A case in point, Mr. Conant says, is the Florida vote in last year’s presidential election, and he compares elements of Kafka’s fiction to the events that unfolded there. What happened “might be a précis of a Kafka story,” he says. He expounds at length on the similarities and ramifications, using Kafka’s work and a Kafkaesque “parable of Florida.”
In one instance, Mr. Conant compares the system of determining guilt or innocence encountered in Kafka’s The Trial to the attempt to count ballots in Florida. In Kafka, the “guilt of a guilty defendant is never decisively established,” Mr. Conant writes, and “the innocence of an innocent defendant always stands open to question.”
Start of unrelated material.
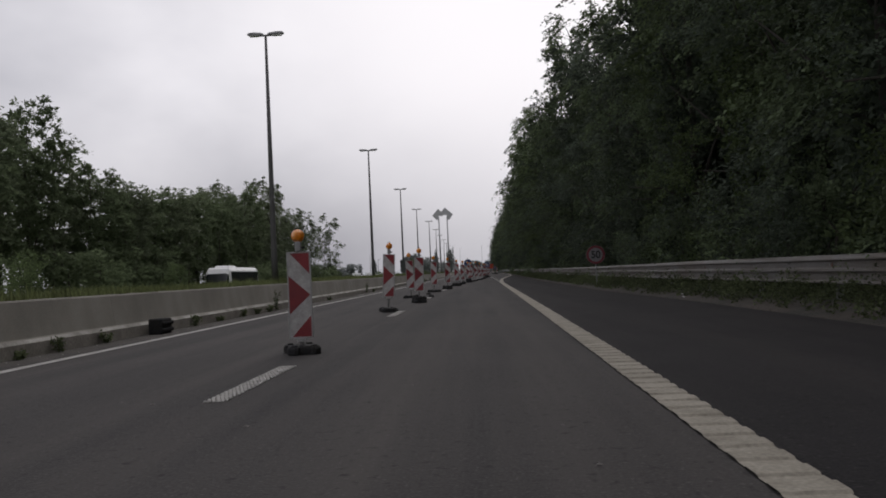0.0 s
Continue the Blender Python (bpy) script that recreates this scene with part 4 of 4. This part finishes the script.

What seems intelligible -- because of familiar words like court, evidence, plea, and verdict -- is, in fact, meaningless. Mr. Conant draws a parallel with the events in Florida: “As the conditions for the meaningful employment of the relevant electoral concepts (‘election,’ ‘ballot,’ ‘vote,’ ‘to count’ ... ‘loser,’ ‘winner,’ and so on) gradually erode, all that is left for the citizens to do is to traffic in forms of words that can no longer mean what the citizens of Florida want to mean when they call upon them.” Mr. Conant uses such comparisons to bolster his observation that Kafka’s protagonist is “burdened by questions” that he can neither answer nor ignore.